• _Exercise task_
Give every line again exactly as it appears, please, but not the pictures.

• _Supplied material_

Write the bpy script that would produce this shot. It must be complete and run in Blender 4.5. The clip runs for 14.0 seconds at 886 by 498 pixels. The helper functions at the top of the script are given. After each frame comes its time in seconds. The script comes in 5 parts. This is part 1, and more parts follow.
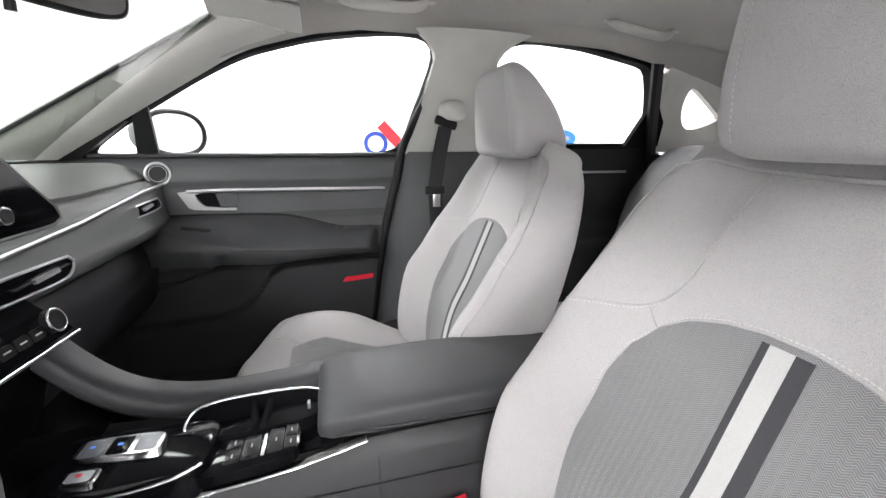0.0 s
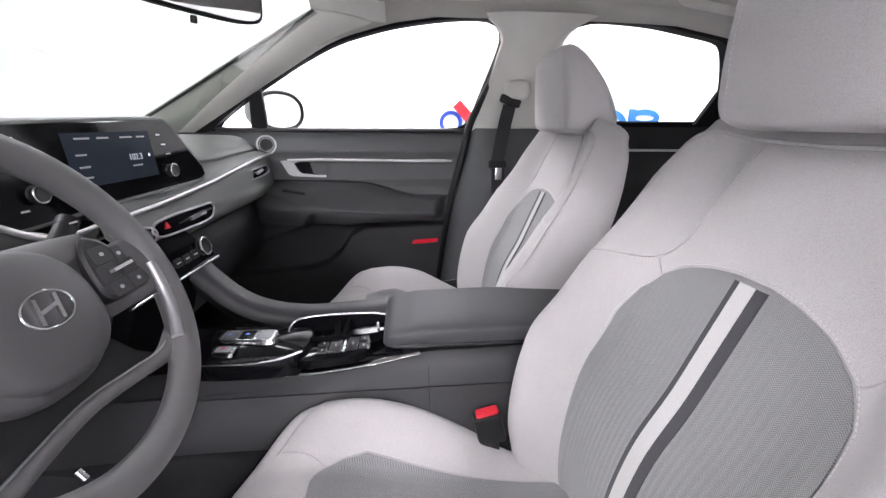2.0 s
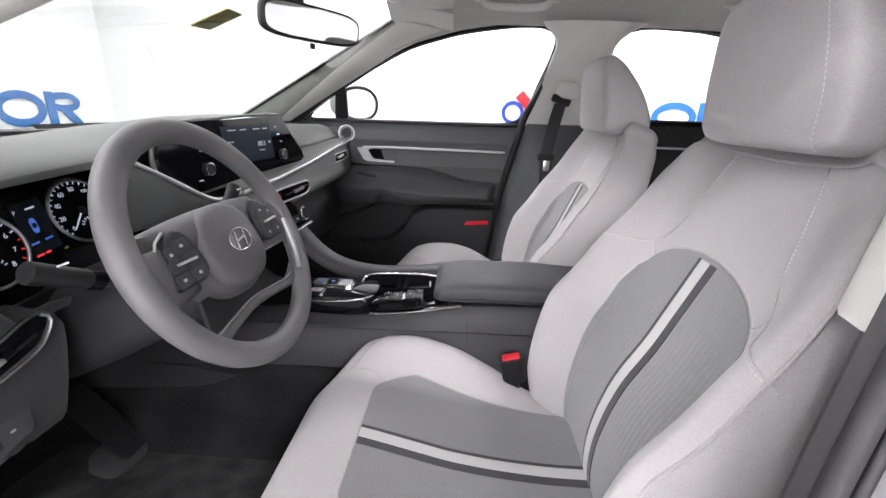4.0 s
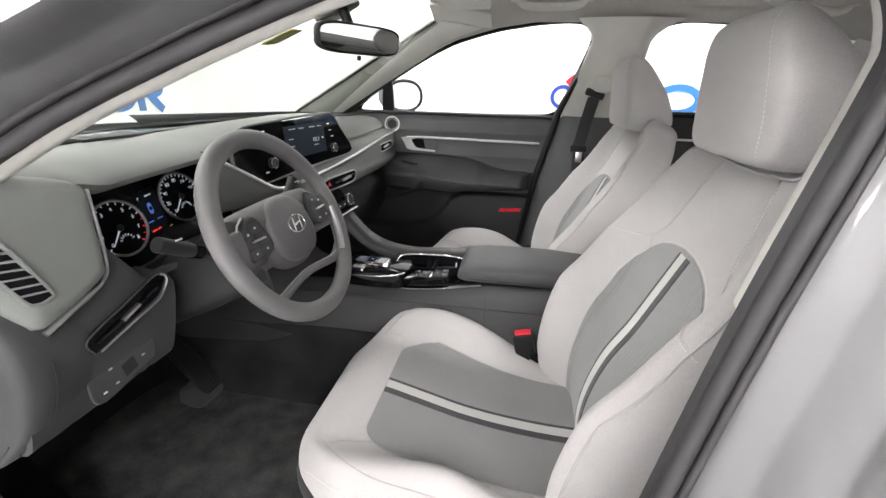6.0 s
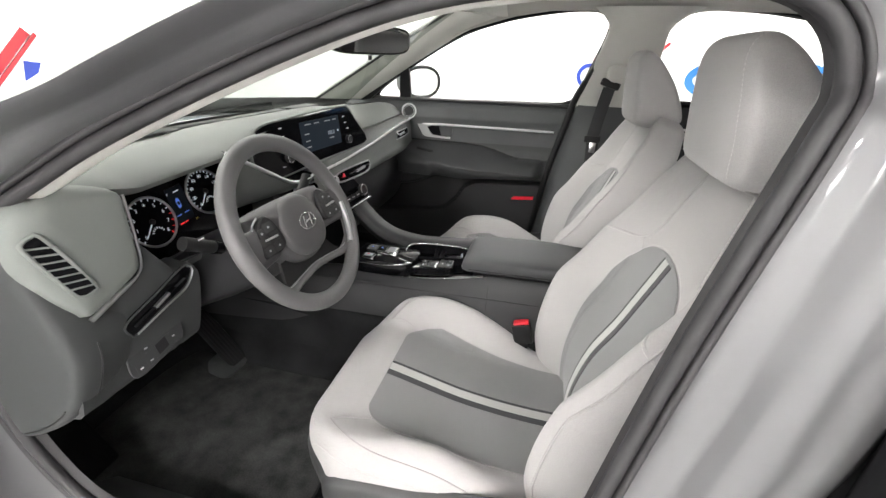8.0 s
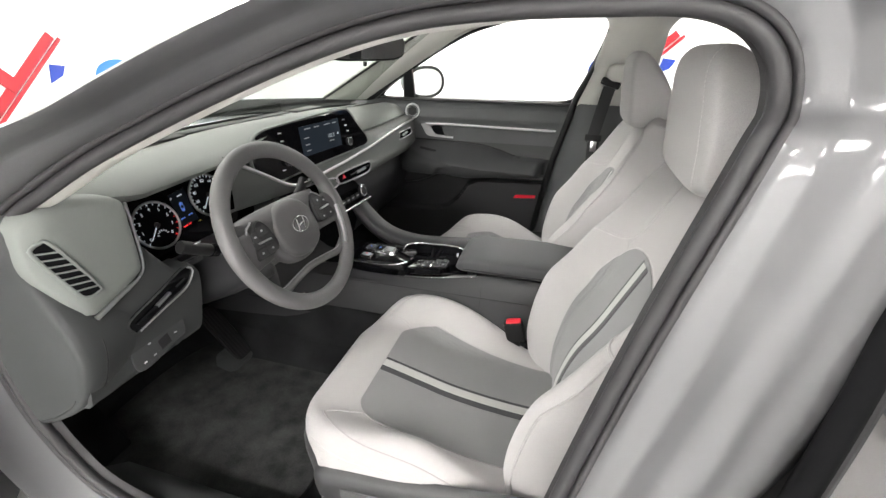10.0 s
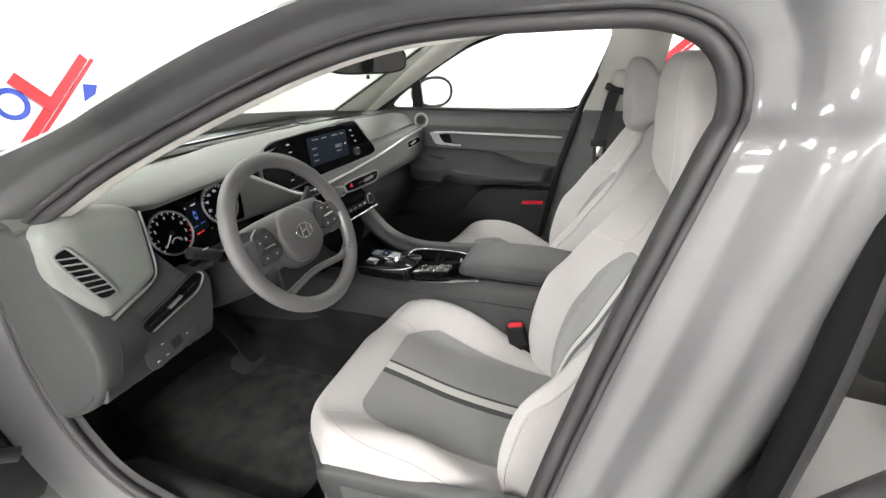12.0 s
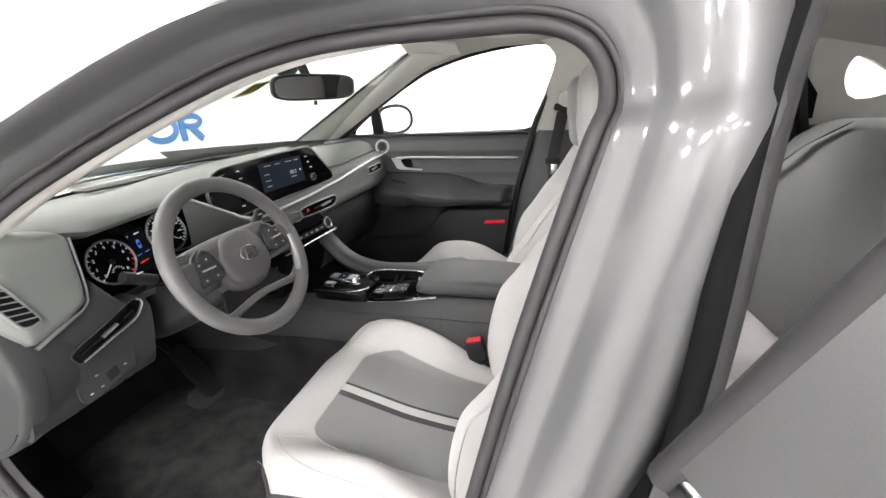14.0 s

• _Reply to the task_
Write the bpy script that would produce this shot. It must be complete and run in Blender 4.5. The clip runs for 14.0 seconds at 886 by 498 pixels. The helper functions at the top of the script are given. After each frame comes its time in seconds. The script comes in 5 parts. This is part 1, and more parts follow.
0.0 s
2.0 s
4.0 s
6.0 s
8.0 s
10.0 s
12.0 s
14.0 s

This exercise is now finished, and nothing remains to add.